世界へ向けて語った 役所広司「映画の外交力を信じている」

[ 2011年12月10日 15:09 ]

映画「聯合艦隊司令長官 山本五十六 ―太平洋戦争70年目の真実―」記者会見に登場した(左から)小滝祥平プロデューサー、役所広司、成島出監督
Photo By スポニチ

 俳優の役所広司(55)が10日、東京・有楽町の日本外国特派員協会で行われた主演映画「聯合艦隊司令長官 山本五十六 ―太平洋戦争70年目の真実―」の会見に成島出監督らと出席した。

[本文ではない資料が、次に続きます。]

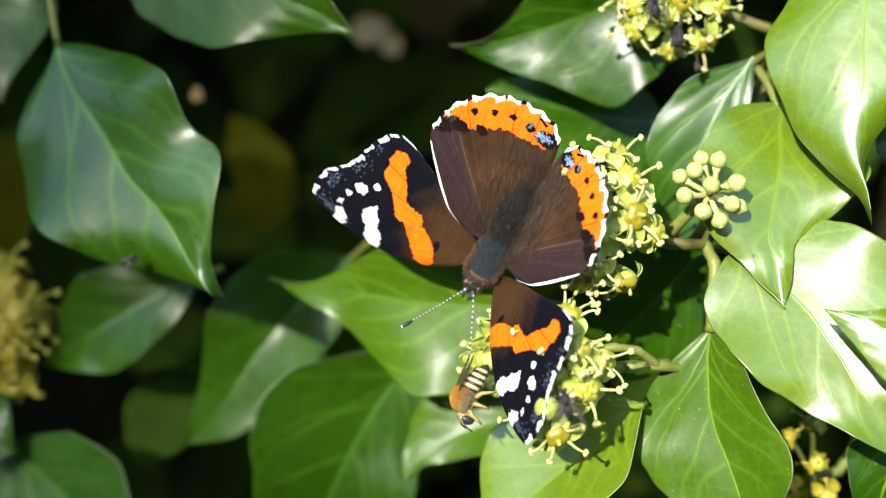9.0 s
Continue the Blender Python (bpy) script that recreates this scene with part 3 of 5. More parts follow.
umbel("small head of round closed ivy buds", (44.5, -19.0, 8.9),
      [],
      [(38.5, -12.0, 1.5), (40.1, -14.0, 4.0), (43.0, -17.5, 7.4), (44.5, -19.0, 8.9)],
      [(43.1, -19.0, 14.4, 1.4), (45.6, -20.3, 14.1, 1.45), (39.5, -19.9, 11.5, 1.35), (41.4, -22.1, 12.4, 1.4), (43.7, -23.9, 9.9, 1.4), (48.2, -21.9, 10.3, 1.55), (39.7, -22.3, 8.3, 1.4), (47.3, -22.5, 6.9, 1.4), (48.7, -21.0, 6.5, 1.35), (42.5, -23.1, 5.7, 1.45), (45.4, -21.6, 4.3, 1.4)])
umbel("half-hidden head of yellow ivy flowers in the shade", (70.4, 16.0, -43.9),
      [(67.5, 4.0, -31.6), (64.0, 8.0, -34.7), (68.3, 4.0, -39.1), (63.4, 6.0, -44.2), (70.3, 4.0, -45.4), (69.4, 6.0, -50.7)],
      [(81.4, 20.0, -34.8), (79.8, 20.0, -39.2), (76.7, 19.0, -43.3), (70.4, 16.0, -43.9)], kinds=(3, 5), ripe=0.6, size=0.8, petal=petal_gold)
umbel("blurred head of yellow ivy flowers beside the shaded leaves", (-97.7, 50.0, -16.5),
      [(-92.2, 40.0, -5.8), (-89.5, 44.0, -8.9), (-93.7, 36.0, -10.4), (-88.8, 37.0, -12.8), (-88.3, 46.0, -14.4), (-91.6, 35.0, -16.1), (-88.7, 40.0, -17.6), (-91.3, 39.0, -21.1), (-95.4, 36.0, -16.2), (-87.6, 42.0, -11.2), (-96.4, 40.0, -23.6), (-94.3, 44.0, -26.3), (-99.9, 40.0, -7.0), (-99.9, 40.0, -18.8), (-96.2, 46.0, -1.7), (-93.3, 48.0, -30.4)],
      [(-122.3, 67.0, -26.1), (-113.7, 62.0, -23.0), (-106.6, 57.0, -20.1), (-97.7, 50.0, -16.5)], ripe=1.0, size=1.3, petal=petal_gold)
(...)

 役所が演じた山本五十六は、これまでも多くの役者が演じてきた。役所自身も「子どもの頃に見た映画での、三船敏郎さんの山本五十六さんのイメージがほとんどだった」という。今回は成島監督が「人間的な魅力があってチャーミング」と形容する山本五十六を演じているといい、「チャーミングな役所広司です」と笑顔であいさつし、笑いを誘った。

 いろいろな見方がある役どころではあるが、「この映画がやっと完成し、この映画に参加できて本当に良かった。日本のお客さんが太平洋戦争のことを改めて考えてくれるようになるとこの映画は大成功。世界中の人にこういう戦争があったと知ってもらえると、作った人間としては幸せです。映画の力は本当に下手な外交よりもとても外交手段としてはいいものだと信じています」。

 この日の会見は日本外国特派員協会で行われた。外国人記者も多かったため、太平洋戦争、真珠湾攻撃は日本が加害者なのでは?との質問も多数あった。「外交が行き詰まり、軍人としてどうしてもやらなければいけないなら、一番米国のことを理解している山本さんがとった真珠湾攻撃という奇襲は日本にとっては一番早く戦争が終わる手段だったんだと思う。ただ、この映画は山本五十六をヒーローとも正しい決断をした人だとも描いていない。悲劇的にドラマティックにも描いていない。その時代のことを考えてもらえる映画になっていると思う」と誠実に答えた。

 1941年12月8日、真珠湾攻撃によって太平洋戦争の端緒を開いた戦略家として広く知られる連合艦隊司令長官・山本五十六の実像を描いたエンタテインメント大作。23日に全国公開。